--- The data ---

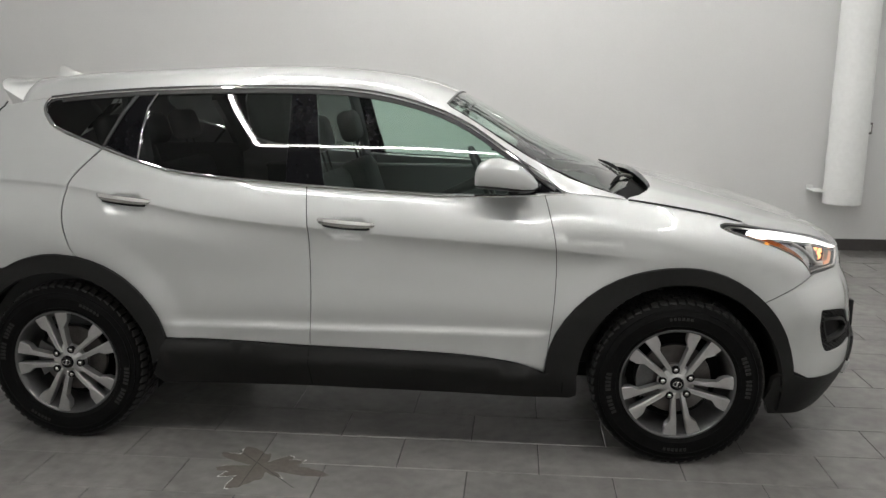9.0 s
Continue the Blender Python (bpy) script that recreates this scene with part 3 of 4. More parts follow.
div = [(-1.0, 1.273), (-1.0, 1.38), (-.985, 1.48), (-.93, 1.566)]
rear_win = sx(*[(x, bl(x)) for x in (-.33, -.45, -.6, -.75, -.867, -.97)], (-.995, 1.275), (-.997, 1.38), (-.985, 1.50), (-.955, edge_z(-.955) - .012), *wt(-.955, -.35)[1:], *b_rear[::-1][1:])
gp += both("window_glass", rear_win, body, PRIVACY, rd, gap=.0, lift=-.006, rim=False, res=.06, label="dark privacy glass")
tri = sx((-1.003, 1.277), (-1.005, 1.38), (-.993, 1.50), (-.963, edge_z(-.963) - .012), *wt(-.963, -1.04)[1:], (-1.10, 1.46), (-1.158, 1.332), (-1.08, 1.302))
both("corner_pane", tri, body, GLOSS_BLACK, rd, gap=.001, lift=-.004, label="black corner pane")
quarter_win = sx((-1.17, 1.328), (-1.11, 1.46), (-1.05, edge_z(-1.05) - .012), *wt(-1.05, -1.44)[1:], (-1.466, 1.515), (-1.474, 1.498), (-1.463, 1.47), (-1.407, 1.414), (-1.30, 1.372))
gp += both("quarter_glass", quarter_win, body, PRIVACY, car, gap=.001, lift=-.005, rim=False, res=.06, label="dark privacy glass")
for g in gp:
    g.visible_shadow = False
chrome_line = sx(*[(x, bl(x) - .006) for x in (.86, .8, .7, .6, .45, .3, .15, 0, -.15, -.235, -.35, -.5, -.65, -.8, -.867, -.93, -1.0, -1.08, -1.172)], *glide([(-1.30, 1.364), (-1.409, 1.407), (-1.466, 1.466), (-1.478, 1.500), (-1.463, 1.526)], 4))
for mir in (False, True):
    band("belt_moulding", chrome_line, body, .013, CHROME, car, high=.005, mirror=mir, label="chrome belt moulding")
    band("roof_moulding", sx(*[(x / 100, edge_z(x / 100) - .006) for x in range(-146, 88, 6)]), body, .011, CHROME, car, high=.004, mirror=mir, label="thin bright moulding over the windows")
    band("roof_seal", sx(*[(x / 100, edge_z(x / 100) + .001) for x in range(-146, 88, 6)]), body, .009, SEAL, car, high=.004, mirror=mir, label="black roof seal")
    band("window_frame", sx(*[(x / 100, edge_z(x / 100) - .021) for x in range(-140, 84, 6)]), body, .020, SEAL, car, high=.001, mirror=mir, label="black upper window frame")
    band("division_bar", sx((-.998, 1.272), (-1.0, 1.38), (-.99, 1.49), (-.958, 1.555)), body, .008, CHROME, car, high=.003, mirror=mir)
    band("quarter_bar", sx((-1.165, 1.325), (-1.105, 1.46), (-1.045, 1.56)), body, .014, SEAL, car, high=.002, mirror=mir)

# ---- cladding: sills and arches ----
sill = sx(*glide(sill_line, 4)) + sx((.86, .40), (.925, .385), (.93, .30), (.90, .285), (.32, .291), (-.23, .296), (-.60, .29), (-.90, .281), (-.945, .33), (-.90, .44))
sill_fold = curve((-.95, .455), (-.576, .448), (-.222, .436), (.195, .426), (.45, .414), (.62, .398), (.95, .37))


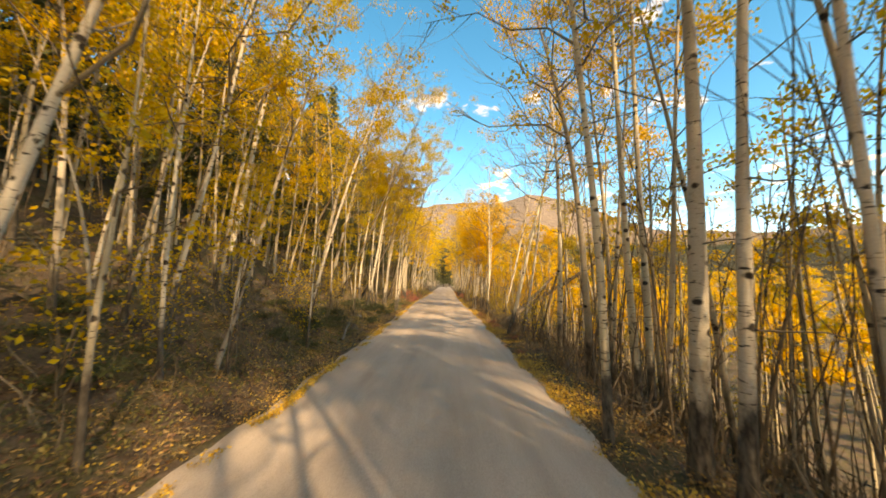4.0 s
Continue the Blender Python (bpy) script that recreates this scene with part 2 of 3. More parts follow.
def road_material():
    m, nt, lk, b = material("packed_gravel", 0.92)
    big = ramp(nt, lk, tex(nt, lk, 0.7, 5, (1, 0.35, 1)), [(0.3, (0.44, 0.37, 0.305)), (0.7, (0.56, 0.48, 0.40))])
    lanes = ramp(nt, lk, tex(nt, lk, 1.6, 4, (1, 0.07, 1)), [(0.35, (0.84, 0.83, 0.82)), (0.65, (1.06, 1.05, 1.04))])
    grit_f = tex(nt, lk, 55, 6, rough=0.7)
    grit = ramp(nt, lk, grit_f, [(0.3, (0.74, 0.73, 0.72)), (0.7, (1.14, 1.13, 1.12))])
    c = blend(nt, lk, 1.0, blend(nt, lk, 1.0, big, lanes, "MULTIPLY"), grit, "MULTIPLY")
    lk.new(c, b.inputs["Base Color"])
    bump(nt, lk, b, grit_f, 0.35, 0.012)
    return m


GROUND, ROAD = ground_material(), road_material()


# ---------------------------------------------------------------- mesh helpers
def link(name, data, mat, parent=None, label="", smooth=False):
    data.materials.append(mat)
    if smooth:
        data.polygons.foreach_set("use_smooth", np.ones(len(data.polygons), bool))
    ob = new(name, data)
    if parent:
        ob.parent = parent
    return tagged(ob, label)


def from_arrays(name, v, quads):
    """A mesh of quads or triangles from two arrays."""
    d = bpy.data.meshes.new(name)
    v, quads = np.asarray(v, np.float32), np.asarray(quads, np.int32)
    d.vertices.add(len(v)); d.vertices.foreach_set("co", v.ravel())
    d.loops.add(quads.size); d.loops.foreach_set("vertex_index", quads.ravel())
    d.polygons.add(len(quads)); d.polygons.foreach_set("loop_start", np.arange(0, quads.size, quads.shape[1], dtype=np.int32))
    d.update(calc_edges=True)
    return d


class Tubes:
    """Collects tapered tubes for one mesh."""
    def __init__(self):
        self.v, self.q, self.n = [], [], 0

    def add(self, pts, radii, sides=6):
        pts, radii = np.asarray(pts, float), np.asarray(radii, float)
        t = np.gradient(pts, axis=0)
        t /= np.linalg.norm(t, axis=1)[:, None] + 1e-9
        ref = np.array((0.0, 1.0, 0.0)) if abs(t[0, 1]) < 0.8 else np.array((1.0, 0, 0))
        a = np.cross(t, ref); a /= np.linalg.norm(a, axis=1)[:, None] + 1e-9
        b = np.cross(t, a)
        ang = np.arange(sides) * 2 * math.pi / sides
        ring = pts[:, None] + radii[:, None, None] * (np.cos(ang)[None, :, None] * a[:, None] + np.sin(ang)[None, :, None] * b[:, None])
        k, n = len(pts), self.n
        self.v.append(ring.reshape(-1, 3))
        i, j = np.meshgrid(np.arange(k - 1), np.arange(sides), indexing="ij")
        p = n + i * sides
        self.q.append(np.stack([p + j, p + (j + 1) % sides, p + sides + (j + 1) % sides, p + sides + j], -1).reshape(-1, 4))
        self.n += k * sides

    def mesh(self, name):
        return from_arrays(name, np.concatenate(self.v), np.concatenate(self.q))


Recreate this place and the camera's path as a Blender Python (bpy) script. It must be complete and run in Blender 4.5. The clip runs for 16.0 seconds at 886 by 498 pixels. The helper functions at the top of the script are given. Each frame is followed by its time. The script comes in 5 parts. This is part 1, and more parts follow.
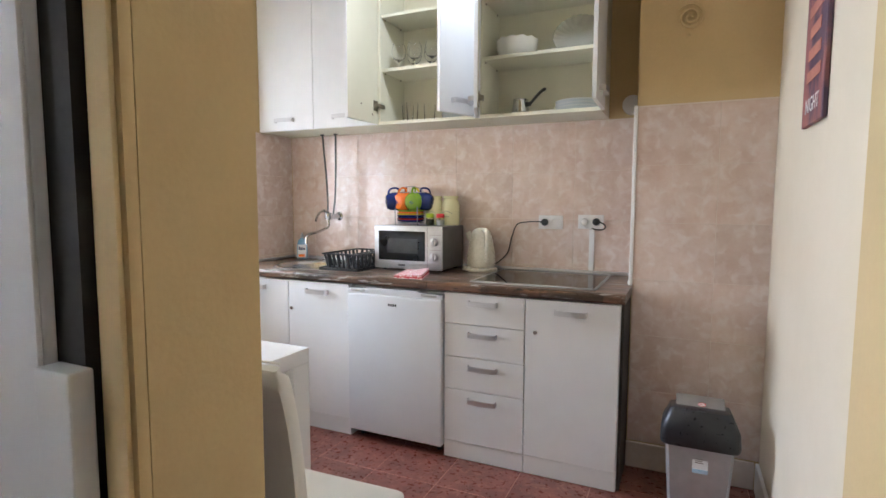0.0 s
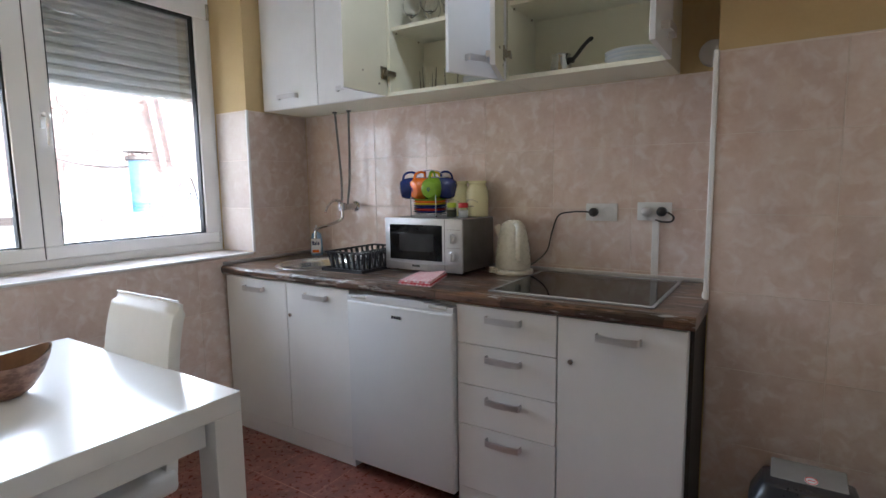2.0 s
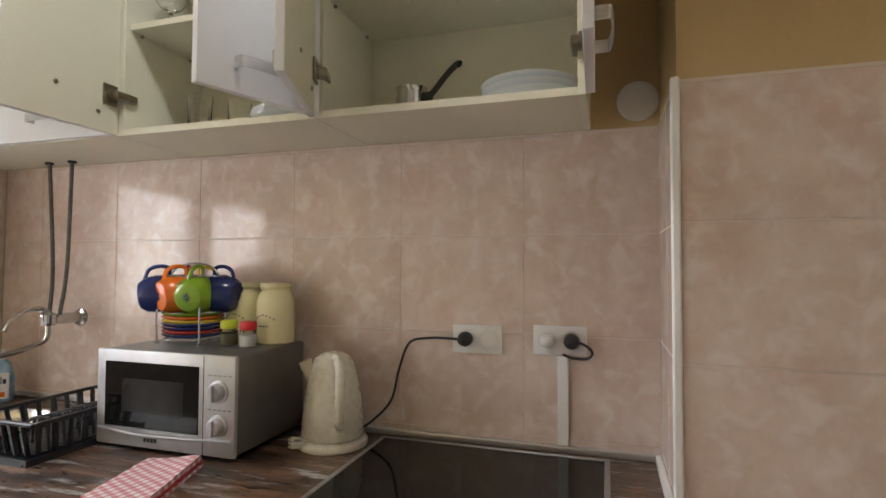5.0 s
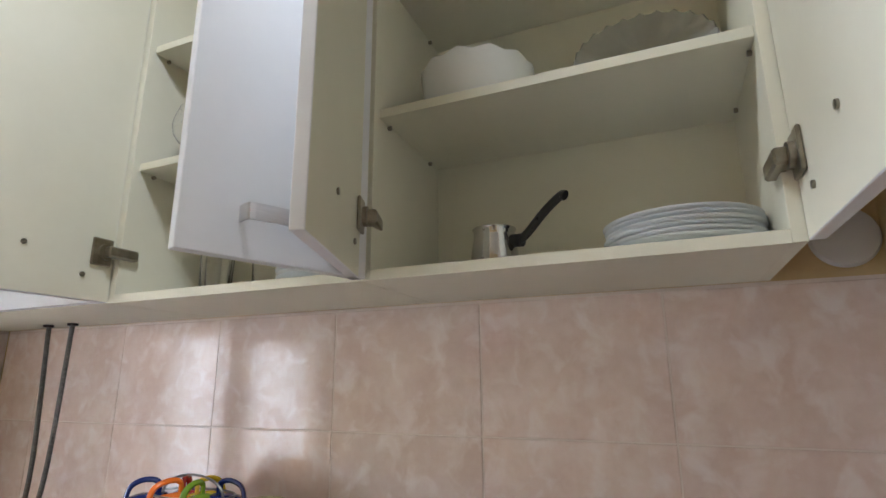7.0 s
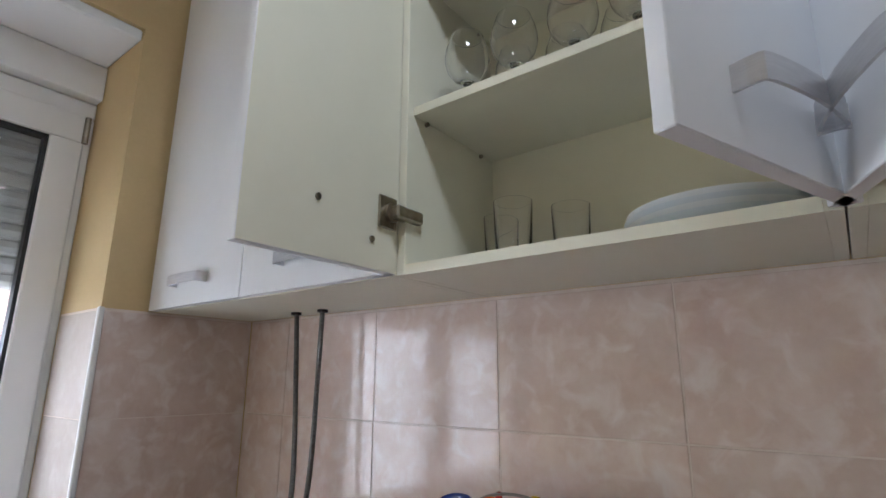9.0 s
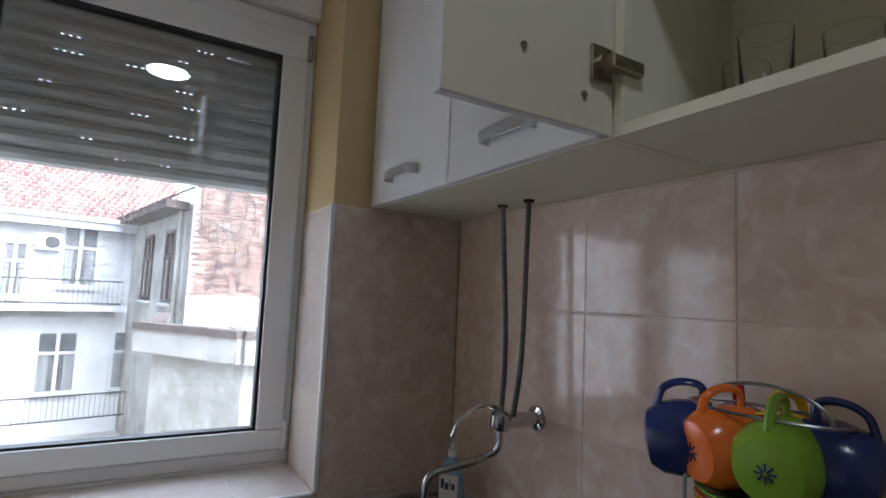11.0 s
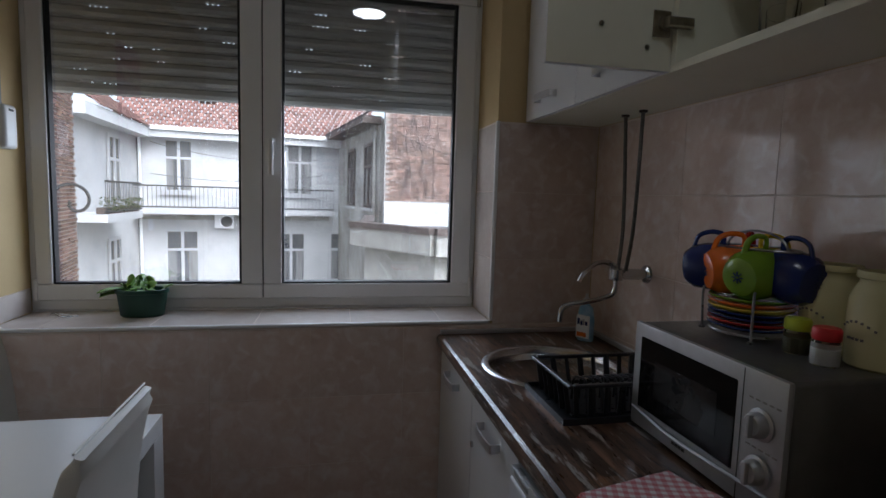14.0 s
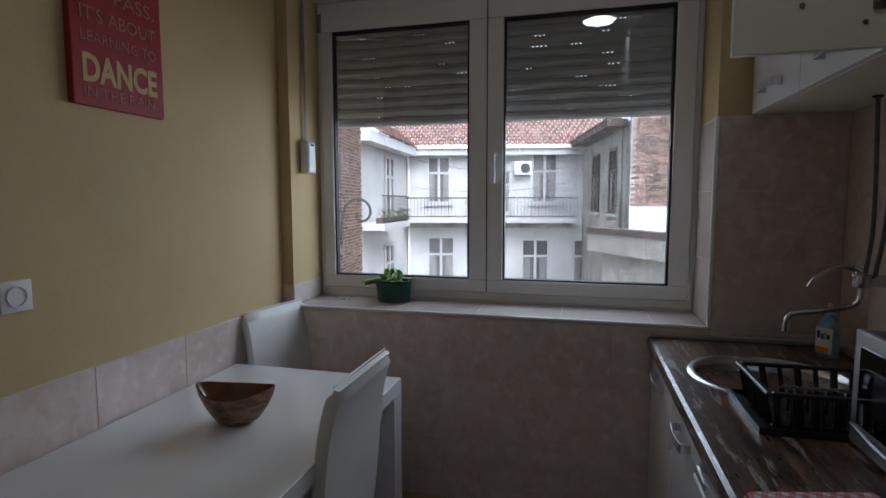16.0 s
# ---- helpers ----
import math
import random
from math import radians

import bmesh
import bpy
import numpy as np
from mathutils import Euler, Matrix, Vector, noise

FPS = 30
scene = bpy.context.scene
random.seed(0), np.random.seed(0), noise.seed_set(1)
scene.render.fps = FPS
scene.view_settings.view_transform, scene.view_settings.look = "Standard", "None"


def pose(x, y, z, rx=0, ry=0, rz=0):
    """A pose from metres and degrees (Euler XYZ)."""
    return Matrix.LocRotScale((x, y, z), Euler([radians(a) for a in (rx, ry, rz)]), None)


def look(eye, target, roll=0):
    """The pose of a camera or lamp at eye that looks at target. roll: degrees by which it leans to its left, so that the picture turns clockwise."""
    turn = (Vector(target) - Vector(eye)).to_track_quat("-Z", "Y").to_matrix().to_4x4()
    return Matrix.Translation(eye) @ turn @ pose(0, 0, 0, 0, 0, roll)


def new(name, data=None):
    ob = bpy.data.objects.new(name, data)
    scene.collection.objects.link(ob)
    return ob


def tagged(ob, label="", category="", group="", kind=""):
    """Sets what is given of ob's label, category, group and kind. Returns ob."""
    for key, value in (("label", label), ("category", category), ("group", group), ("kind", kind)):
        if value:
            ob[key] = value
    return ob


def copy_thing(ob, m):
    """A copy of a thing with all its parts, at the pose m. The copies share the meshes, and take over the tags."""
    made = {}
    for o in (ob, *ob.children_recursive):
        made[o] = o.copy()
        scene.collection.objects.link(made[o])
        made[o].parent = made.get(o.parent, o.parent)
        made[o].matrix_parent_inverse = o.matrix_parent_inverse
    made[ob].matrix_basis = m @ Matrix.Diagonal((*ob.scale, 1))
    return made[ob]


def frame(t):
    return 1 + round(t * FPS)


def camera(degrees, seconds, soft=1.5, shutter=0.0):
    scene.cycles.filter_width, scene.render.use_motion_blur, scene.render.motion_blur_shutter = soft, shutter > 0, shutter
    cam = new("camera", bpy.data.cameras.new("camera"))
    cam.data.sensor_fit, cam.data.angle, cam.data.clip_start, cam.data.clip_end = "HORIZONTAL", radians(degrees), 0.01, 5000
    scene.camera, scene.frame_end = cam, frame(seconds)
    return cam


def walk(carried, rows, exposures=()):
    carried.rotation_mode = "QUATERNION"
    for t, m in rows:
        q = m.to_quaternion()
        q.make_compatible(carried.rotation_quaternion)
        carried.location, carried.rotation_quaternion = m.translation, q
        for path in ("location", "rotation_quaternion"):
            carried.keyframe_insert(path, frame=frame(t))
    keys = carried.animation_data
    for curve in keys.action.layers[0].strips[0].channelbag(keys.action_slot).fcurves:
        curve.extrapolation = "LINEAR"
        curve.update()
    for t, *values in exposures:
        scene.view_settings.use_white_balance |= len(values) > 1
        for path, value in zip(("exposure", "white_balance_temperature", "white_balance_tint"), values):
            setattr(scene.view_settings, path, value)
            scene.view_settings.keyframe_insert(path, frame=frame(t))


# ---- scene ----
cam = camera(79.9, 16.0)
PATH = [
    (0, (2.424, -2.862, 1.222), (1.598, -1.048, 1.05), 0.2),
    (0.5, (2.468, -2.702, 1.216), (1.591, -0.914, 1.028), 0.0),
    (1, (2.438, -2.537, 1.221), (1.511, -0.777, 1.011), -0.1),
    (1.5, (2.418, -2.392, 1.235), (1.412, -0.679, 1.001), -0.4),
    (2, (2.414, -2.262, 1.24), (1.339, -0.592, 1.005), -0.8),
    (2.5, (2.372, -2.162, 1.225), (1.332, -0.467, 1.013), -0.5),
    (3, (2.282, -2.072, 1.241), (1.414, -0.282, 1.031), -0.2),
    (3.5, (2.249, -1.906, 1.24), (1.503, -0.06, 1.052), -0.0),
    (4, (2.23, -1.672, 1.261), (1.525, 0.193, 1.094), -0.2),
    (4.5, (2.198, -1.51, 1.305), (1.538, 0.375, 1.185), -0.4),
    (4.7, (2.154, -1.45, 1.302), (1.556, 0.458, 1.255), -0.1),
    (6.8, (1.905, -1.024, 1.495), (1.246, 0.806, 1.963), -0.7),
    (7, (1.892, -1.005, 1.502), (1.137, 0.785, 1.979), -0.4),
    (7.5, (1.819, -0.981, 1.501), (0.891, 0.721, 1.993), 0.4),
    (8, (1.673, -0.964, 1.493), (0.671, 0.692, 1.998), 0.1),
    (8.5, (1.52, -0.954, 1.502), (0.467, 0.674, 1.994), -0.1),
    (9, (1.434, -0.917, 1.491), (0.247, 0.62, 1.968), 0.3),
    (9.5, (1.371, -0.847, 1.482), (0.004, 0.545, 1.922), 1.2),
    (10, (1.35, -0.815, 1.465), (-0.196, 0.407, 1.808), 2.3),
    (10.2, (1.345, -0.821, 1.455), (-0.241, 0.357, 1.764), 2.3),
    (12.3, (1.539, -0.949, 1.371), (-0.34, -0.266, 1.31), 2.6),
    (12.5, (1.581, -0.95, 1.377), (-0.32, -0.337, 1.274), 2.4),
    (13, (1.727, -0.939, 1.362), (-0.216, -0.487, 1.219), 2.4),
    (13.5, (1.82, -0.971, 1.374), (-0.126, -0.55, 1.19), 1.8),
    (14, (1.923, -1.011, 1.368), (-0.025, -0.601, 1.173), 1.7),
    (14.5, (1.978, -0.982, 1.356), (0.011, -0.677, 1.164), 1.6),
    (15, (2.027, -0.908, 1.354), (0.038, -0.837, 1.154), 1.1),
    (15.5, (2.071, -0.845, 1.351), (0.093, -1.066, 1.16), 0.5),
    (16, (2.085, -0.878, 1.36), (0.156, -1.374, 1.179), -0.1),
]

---

* What is expected: Looking above, find the stretch of lines that opens with the one holding "Recreate this place" and closes with the one holding "made[o].parent = made.get(o.parent, o.parent)". Copy it exactly, pictures excluded.

* Correct result:
Recreate this place and the camera's path as a Blender Python (bpy) script. It must be complete and run in Blender 4.5. The clip runs for 16.0 seconds at 886 by 498 pixels. The helper functions at the top of the script are given. Each frame is followed by its time. The script comes in 5 parts. This is part 1, and more parts follow.
0.0 s
2.0 s
5.0 s
7.0 s
9.0 s
11.0 s
14.0 s
16.0 s
# ---- helpers ----
import math
import random
from math import radians

import bmesh
import bpy
import numpy as np
from mathutils import Euler, Matrix, Vector, noise

FPS = 30
scene = bpy.context.scene
random.seed(0), np.random.seed(0), noise.seed_set(1)
scene.render.fps = FPS
scene.view_settings.view_transform, scene.view_settings.look = "Standard", "None"


def pose(x, y, z, rx=0, ry=0, rz=0):
    """A pose from metres and degrees (Euler XYZ)."""
    return Matrix.LocRotScale((x, y, z), Euler([radians(a) for a in (rx, ry, rz)]), None)


def look(eye, target, roll=0):
    """The pose of a camera or lamp at eye that looks at target. roll: degrees by which it leans to its left, so that the picture turns clockwise."""
    turn = (Vector(target) - Vector(eye)).to_track_quat("-Z", "Y").to_matrix().to_4x4()
    return Matrix.Translation(eye) @ turn @ pose(0, 0, 0, 0, 0, roll)


def new(name, data=None):
    ob = bpy.data.objects.new(name, data)
    scene.collection.objects.link(ob)
    return ob


def tagged(ob, label="", category="", group="", kind=""):
    """Sets what is given of ob's label, category, group and kind. Returns ob."""
    for key, value in (("label", label), ("category", category), ("group", group), ("kind", kind)):
        if value:
            ob[key] = value
    return ob


def copy_thing(ob, m):
    """A copy of a thing with all its parts, at the pose m. The copies share the meshes, and take over the tags."""
    made = {}
    for o in (ob, *ob.children_recursive):
        made[o] = o.copy()
        scene.collection.objects.link(made[o])
        made[o].parent = made.get(o.parent, o.parent)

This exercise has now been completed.